An improved method for accurate and precise determination of trace quantity dissolved metals and metalloids in natural samples by Octopole Collision/Reaction Cell (CRC) equipped Quadrupole-Inductively Coupled Plasma-Mass Spectrometry (Agilent® 7500cs) is reported. Our method is optimized for rapid analyses of small volume samples (∼250 μL) in a variety of matrices containing HNO3 and/or HCl. The present study focuses on elements with ICP-MS plasma- and/or matrix based interferences, in particular 56Fe (40Ar16O +), 75As (40Ar35Cl +), 78Se (40Ar38Ar +), and 111Cd (95Mo16O +). We demonstrate efficient elimination of these polyatomic interferences via the use of CRC in Reaction Mode (RM; H2 gas) and in Collision-Reaction Mode (CRM; He gas). In addition, the efficiency of the instrument was evaluated under both hot plasma (RF power 1500 Watts) and cool plasma (600 W) conditions.
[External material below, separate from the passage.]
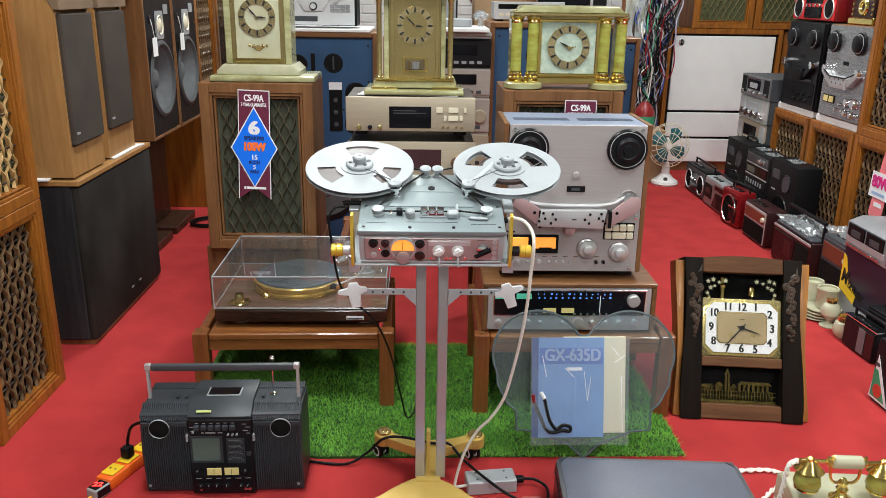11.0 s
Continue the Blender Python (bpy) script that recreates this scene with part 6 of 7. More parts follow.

The present method is optimized to analyze elements with large mass spectrometric interferences at sub parts per billion level concentrations in a variety of natural samples and matrix compositions. We report an average external precision of ≤ ∼10% for minor (≤ 10 μg·L-1) elements measured in a 1:100 dilution of NIST 1643e under two different plasma conditions and CRC operational modes. Our measured concentration values for elements like Fe (99.6 μg/L), Mg (8020 μg/L), Co (26.99 μg/L), Ni (62.54 μg/L), Cd (7.68 μg/L), Sb (59.6 μg/L), and Pb (19.82 μg/L) with a large dynamic spread in concentrations in NIST 1643e are within ±12% to ±2% of the accepted / published values.